Recorded data ▸
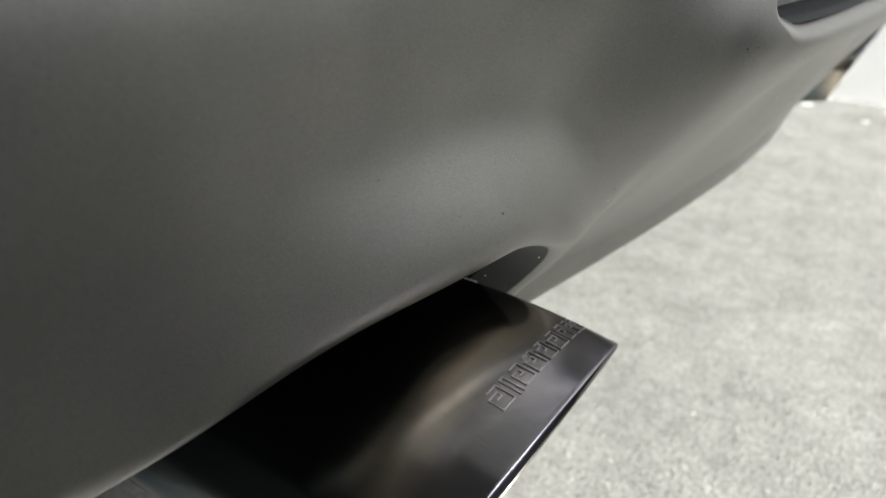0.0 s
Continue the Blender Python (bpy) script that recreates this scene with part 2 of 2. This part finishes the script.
def half_edges():
    """Lower and upper edge of the bumper's near half, column by column, outer end first."""
    low, up = [], []
    for y in np.linspace(-0.44, ARCH_Y - 0.003, 60):
        low.append((y, hem(y)))
        up.append((y, TOP + rise(y)))
    for i in range(161):
        y, z = arch(math.pi / 2 * (1 + i / 160))
        yl = y - 0.02 * float(step(-0.1, 0.038, y)) * float(1 - step(0.038, 0.0585, y))
        yu = y + 0.042 * float(step(0.026, 0.059, y))
        low.append((yl, BOTTOM + (CREST - BOTTOM) * max(0.0, 1 - max(0.0, (yl - ARCH_Y) / ARCH_W) ** ARCH_N) ** (1 / ARCH_N)))
        up.append((yu, float(notch_top(yu)) + rise(yu)))
    for u in np.linspace(0, 1, 22):
        low.append((0.062 + 0.068 * u, BOTTOM))
        up.append((0.1025 + 0.0275 * u, float(notch_top(0.1025 + 0.0275 * u))))
    for y in list(np.arange(0.132, MID - 0.005, 0.01)) + [MID]:
        low.append((y, BOTTOM))
        up.append((y, float(notch_top(y))))
    low, up = np.array(low), np.array(up)
    tilt = np.clip((up[:, 1] - 0.527) / 0.035, 0, 1) * step(0.03, 0.055, up[:, 0]) * (1 - step(0.075, 0.09, up[:, 0]))
    up[:, 0] += 0.0115 * tilt - 0.0058 * step(0.03, 0.055, up[:, 0]) * (1 - step(0.070, 0.085, up[:, 0]))
    for _ in range(3):
        up[1:-1] = 0.5 * up[1:-1] + 0.25 * (up[:-2] + up[2:])
    for _ in range(6):                      # the arch's feet are rounded
        low[1:-1] = 0.5 * low[1:-1] + 0.25 * (low[:-2] + low[2:])
    return low, up


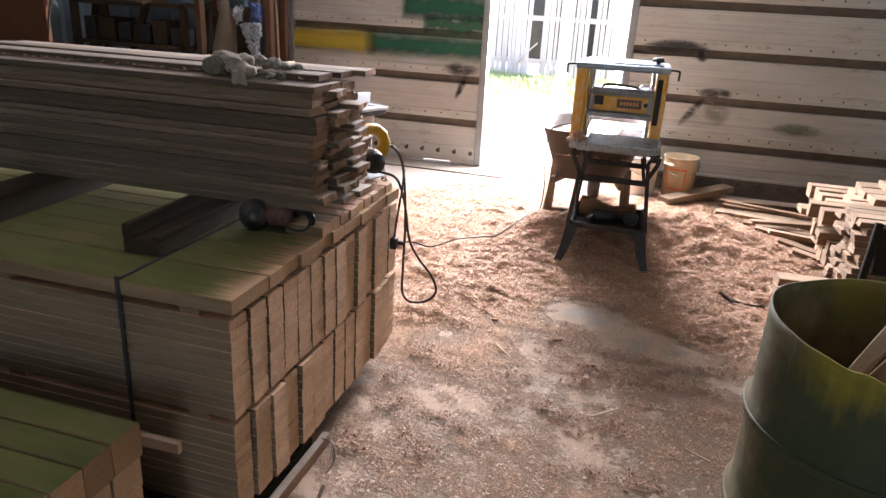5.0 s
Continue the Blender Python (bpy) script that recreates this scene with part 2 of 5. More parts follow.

Task description ▸
Retype the entries word for word. Omit any images.

Result below ▸
0.0 s
Continue the Blender Python (bpy) script that recreates this scene with part 2 of 2. This part finishes the script.
def half_edges():
    """Lower and upper edge of the bumper's near half, column by column, outer end first."""
    low, up = [], []
    for y in np.linspace(-0.44, ARCH_Y - 0.003, 60):
        low.append((y, hem(y)))
        up.append((y, TOP + rise(y)))
    for i in range(161):
        y, z = arch(math.pi / 2 * (1 + i / 160))
        yl = y - 0.02 * float(step(-0.1, 0.038, y)) * float(1 - step(0.038, 0.0585, y))
        yu = y + 0.042 * float(step(0.026, 0.059, y))
        low.append((yl, BOTTOM + (CREST - BOTTOM) * max(0.0, 1 - max(0.0, (yl - ARCH_Y) / ARCH_W) ** ARCH_N) ** (1 / ARCH_N)))
        up.append((yu, float(notch_top(yu)) + rise(yu)))
    for u in np.linspace(0, 1, 22):
        low.append((0.062 + 0.068 * u, BOTTOM))
        up.append((0.1025 + 0.0275 * u, float(notch_top(0.1025 + 0.0275 * u))))
    for y in list(np.arange(0.132, MID - 0.005, 0.01)) + [MID]:
        low.append((y, BOTTOM))
        up.append((y, float(notch_top(y))))
    low, up = np.array(low), np.array(up)
    tilt = np.clip((up[:, 1] - 0.527) / 0.035, 0, 1) * step(0.03, 0.055, up[:, 0]) * (1 - step(0.075, 0.09, up[:, 0]))
    up[:, 0] += 0.0115 * tilt - 0.0058 * step(0.03, 0.055, up[:, 0]) * (1 - step(0.070, 0.085, up[:, 0]))
    for _ in range(3):
        up[1:-1] = 0.5 * up[1:-1] + 0.25 * (up[:-2] + up[2:])
    for _ in range(6):                      # the arch's feet are rounded
        low[1:-1] = 0.5 * low[1:-1] + 0.25 * (low[:-2] + low[2:])
    return low, up


5.0 s
Continue the Blender Python (bpy) script that recreates this scene with part 2 of 5. More parts follow.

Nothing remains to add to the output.